In full and without alteration, repeat the material.

>> START Dataset content

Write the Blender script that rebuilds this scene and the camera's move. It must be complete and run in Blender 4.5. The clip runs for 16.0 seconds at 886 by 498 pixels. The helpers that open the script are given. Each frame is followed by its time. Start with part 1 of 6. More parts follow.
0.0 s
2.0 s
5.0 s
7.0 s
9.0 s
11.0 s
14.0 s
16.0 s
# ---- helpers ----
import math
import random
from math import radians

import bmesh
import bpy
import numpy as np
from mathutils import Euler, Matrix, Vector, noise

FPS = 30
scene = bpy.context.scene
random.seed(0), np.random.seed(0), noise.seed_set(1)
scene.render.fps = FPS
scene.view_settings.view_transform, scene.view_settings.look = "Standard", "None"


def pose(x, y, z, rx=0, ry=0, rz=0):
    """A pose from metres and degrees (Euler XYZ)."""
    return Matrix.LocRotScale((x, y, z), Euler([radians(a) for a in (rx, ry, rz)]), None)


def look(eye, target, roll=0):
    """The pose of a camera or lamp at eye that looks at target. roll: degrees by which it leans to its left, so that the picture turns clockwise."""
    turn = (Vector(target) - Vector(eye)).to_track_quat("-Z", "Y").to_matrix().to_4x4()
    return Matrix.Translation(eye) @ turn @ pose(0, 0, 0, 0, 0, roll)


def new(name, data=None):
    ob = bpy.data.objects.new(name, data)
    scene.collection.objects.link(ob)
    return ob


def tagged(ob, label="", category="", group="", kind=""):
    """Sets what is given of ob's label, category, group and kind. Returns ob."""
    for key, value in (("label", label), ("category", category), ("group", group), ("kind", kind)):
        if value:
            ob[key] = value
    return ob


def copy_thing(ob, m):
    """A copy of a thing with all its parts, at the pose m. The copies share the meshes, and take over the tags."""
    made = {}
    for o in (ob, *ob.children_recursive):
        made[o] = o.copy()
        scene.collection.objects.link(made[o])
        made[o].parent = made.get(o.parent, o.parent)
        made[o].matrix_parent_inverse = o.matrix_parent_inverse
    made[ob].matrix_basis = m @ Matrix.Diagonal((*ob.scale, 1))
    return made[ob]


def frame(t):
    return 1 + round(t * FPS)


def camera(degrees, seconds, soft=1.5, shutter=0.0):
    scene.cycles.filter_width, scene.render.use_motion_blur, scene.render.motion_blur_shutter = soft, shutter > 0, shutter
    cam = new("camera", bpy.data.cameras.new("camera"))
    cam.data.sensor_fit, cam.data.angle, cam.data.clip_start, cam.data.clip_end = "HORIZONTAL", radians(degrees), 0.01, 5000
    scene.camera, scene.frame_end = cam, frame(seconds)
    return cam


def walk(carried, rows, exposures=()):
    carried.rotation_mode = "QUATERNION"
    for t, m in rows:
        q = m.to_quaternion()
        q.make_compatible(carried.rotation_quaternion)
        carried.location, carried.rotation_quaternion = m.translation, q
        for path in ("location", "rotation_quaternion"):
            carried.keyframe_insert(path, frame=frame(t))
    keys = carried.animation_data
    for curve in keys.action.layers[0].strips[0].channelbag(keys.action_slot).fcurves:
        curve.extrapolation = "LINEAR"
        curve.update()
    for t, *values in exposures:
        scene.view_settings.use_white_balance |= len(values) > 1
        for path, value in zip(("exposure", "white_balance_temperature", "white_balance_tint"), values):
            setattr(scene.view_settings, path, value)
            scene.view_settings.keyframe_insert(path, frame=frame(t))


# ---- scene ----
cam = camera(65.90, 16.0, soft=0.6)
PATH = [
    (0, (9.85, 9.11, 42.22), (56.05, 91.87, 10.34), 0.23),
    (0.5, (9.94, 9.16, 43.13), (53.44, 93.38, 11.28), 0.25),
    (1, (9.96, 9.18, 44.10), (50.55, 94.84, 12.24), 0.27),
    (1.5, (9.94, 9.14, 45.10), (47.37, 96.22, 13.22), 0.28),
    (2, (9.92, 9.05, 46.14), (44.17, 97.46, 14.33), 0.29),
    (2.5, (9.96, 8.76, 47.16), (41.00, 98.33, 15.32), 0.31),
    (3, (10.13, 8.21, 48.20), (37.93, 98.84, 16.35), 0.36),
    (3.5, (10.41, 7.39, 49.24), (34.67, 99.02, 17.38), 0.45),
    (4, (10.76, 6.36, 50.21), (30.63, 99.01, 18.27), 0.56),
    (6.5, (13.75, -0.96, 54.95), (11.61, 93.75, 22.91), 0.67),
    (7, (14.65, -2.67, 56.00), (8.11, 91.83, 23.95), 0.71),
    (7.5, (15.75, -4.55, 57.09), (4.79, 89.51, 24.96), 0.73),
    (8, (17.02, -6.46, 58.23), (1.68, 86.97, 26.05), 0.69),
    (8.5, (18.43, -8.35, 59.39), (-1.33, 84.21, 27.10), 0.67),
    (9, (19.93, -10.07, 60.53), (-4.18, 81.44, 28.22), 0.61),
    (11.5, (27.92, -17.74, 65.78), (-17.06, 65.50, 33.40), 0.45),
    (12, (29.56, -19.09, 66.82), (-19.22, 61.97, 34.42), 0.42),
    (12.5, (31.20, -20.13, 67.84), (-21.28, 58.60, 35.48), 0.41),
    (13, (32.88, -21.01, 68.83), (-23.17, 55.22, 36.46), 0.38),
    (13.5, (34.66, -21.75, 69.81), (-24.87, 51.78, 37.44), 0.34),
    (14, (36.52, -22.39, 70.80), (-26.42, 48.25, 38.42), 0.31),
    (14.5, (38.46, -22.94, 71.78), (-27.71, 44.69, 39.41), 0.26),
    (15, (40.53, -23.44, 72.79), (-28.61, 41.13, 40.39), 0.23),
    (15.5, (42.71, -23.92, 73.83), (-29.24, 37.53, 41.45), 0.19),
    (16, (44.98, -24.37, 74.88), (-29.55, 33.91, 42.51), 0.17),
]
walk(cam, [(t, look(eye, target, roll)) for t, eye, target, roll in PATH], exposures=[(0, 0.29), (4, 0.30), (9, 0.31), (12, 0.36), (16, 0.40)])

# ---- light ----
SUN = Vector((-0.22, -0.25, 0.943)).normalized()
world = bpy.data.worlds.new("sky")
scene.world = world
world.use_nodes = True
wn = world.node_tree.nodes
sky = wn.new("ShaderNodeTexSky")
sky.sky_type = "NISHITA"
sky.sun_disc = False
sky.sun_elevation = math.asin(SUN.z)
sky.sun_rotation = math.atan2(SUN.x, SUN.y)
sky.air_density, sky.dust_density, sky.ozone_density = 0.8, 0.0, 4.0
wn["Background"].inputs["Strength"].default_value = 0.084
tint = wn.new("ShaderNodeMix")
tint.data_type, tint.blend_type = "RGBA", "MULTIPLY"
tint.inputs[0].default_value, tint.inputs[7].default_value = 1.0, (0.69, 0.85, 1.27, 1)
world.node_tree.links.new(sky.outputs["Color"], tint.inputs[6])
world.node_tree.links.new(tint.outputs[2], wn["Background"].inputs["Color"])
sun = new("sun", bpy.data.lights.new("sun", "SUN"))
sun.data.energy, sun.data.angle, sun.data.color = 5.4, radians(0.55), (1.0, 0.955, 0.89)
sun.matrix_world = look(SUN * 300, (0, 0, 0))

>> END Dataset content

* _Result of the task_
Write the Blender script that rebuilds this scene and the camera's move. It must be complete and run in Blender 4.5. The clip runs for 16.0 seconds at 886 by 498 pixels. The helpers that open the script are given. Each frame is followed by its time. Start with part 1 of 6. More parts follow.
0.0 s
2.0 s
5.0 s
7.0 s
9.0 s
11.0 s
14.0 s
16.0 s
# ---- helpers ----
import math
import random
from math import radians

import bmesh
import bpy
import numpy as np
from mathutils import Euler, Matrix, Vector, noise

FPS = 30
scene = bpy.context.scene
random.seed(0), np.random.seed(0), noise.seed_set(1)
scene.render.fps = FPS
scene.view_settings.view_transform, scene.view_settings.look = "Standard", "None"


def pose(x, y, z, rx=0, ry=0, rz=0):
    """A pose from metres and degrees (Euler XYZ)."""
    return Matrix.LocRotScale((x, y, z), Euler([radians(a) for a in (rx, ry, rz)]), None)


def look(eye, target, roll=0):
    """The pose of a camera or lamp at eye that looks at target. roll: degrees by which it leans to its left, so that the picture turns clockwise."""
    turn = (Vector(target) - Vector(eye)).to_track_quat("-Z", "Y").to_matrix().to_4x4()
    return Matrix.Translation(eye) @ turn @ pose(0, 0, 0, 0, 0, roll)


def new(name, data=None):
    ob = bpy.data.objects.new(name, data)
    scene.collection.objects.link(ob)
    return ob


def tagged(ob, label="", category="", group="", kind=""):
    """Sets what is given of ob's label, category, group and kind. Returns ob."""
    for key, value in (("label", label), ("category", category), ("group", group), ("kind", kind)):
        if value:
            ob[key] = value
    return ob


def copy_thing(ob, m):
    """A copy of a thing with all its parts, at the pose m. The copies share the meshes, and take over the tags."""
    made = {}
    for o in (ob, *ob.children_recursive):
        made[o] = o.copy()
        scene.collection.objects.link(made[o])
        made[o].parent = made.get(o.parent, o.parent)
        made[o].matrix_parent_inverse = o.matrix_parent_inverse
    made[ob].matrix_basis = m @ Matrix.Diagonal((*ob.scale, 1))
    return made[ob]


def frame(t):
    return 1 + round(t * FPS)


def camera(degrees, seconds, soft=1.5, shutter=0.0):
    scene.cycles.filter_width, scene.render.use_motion_blur, scene.render.motion_blur_shutter = soft, shutter > 0, shutter
    cam = new("camera", bpy.data.cameras.new("camera"))
    cam.data.sensor_fit, cam.data.angle, cam.data.clip_start, cam.data.clip_end = "HORIZONTAL", radians(degrees), 0.01, 5000
    scene.camera, scene.frame_end = cam, frame(seconds)
    return cam


def walk(carried, rows, exposures=()):
    carried.rotation_mode = "QUATERNION"
    for t, m in rows:
        q = m.to_quaternion()
        q.make_compatible(carried.rotation_quaternion)
        carried.location, carried.rotation_quaternion = m.translation, q
        for path in ("location", "rotation_quaternion"):
            carried.keyframe_insert(path, frame=frame(t))
    keys = carried.animation_data
    for curve in keys.action.layers[0].strips[0].channelbag(keys.action_slot).fcurves:
        curve.extrapolation = "LINEAR"
        curve.update()
    for t, *values in exposures:
        scene.view_settings.use_white_balance |= len(values) > 1
        for path, value in zip(("exposure", "white_balance_temperature", "white_balance_tint"), values):
            setattr(scene.view_settings, path, value)
            scene.view_settings.keyframe_insert(path, frame=frame(t))


# ---- scene ----
cam = camera(65.90, 16.0, soft=0.6)
PATH = [
    (0, (9.85, 9.11, 42.22), (56.05, 91.87, 10.34), 0.23),
    (0.5, (9.94, 9.16, 43.13), (53.44, 93.38, 11.28), 0.25),
    (1, (9.96, 9.18, 44.10), (50.55, 94.84, 12.24), 0.27),
    (1.5, (9.94, 9.14, 45.10), (47.37, 96.22, 13.22), 0.28),
    (2, (9.92, 9.05, 46.14), (44.17, 97.46, 14.33), 0.29),
    (2.5, (9.96, 8.76, 47.16), (41.00, 98.33, 15.32), 0.31),
    (3, (10.13, 8.21, 48.20), (37.93, 98.84, 16.35), 0.36),
    (3.5, (10.41, 7.39, 49.24), (34.67, 99.02, 17.38), 0.45),
    (4, (10.76, 6.36, 50.21), (30.63, 99.01, 18.27), 0.56),
    (6.5, (13.75, -0.96, 54.95), (11.61, 93.75, 22.91), 0.67),
    (7, (14.65, -2.67, 56.00), (8.11, 91.83, 23.95), 0.71),
    (7.5, (15.75, -4.55, 57.09), (4.79, 89.51, 24.96), 0.73),
    (8, (17.02, -6.46, 58.23), (1.68, 86.97, 26.05), 0.69),
    (8.5, (18.43, -8.35, 59.39), (-1.33, 84.21, 27.10), 0.67),
    (9, (19.93, -10.07, 60.53), (-4.18, 81.44, 28.22), 0.61),
    (11.5, (27.92, -17.74, 65.78), (-17.06, 65.50, 33.40), 0.45),
    (12, (29.56, -19.09, 66.82), (-19.22, 61.97, 34.42), 0.42),
    (12.5, (31.20, -20.13, 67.84), (-21.28, 58.60, 35.48), 0.41),
    (13, (32.88, -21.01, 68.83), (-23.17, 55.22, 36.46), 0.38),
    (13.5, (34.66, -21.75, 69.81), (-24.87, 51.78, 37.44), 0.34),
    (14, (36.52, -22.39, 70.80), (-26.42, 48.25, 38.42), 0.31),
    (14.5, (38.46, -22.94, 71.78), (-27.71, 44.69, 39.41), 0.26),
    (15, (40.53, -23.44, 72.79), (-28.61, 41.13, 40.39), 0.23),
    (15.5, (42.71, -23.92, 73.83), (-29.24, 37.53, 41.45), 0.19),
    (16, (44.98, -24.37, 74.88), (-29.55, 33.91, 42.51), 0.17),
]
walk(cam, [(t, look(eye, target, roll)) for t, eye, target, roll in PATH], exposures=[(0, 0.29), (4, 0.30), (9, 0.31), (12, 0.36), (16, 0.40)])

# ---- light ----
SUN = Vector((-0.22, -0.25, 0.943)).normalized()
world = bpy.data.worlds.new("sky")
scene.world = world
world.use_nodes = True
wn = world.node_tree.nodes
sky = wn.new("ShaderNodeTexSky")
sky.sky_type = "NISHITA"
sky.sun_disc = False
sky.sun_elevation = math.asin(SUN.z)
sky.sun_rotation = math.atan2(SUN.x, SUN.y)
sky.air_density, sky.dust_density, sky.ozone_density = 0.8, 0.0, 4.0
wn["Background"].inputs["Strength"].default_value = 0.084
tint = wn.new("ShaderNodeMix")
tint.data_type, tint.blend_type = "RGBA", "MULTIPLY"
tint.inputs[0].default_value, tint.inputs[7].default_value = 1.0, (0.69, 0.85, 1.27, 1)
world.node_tree.links.new(sky.outputs["Color"], tint.inputs[6])
world.node_tree.links.new(tint.outputs[2], wn["Background"].inputs["Color"])
sun = new("sun", bpy.data.lights.new("sun", "SUN"))
sun.data.energy, sun.data.angle, sun.data.color = 5.4, radians(0.55), (1.0, 0.955, 0.89)
sun.matrix_world = look(SUN * 300, (0, 0, 0))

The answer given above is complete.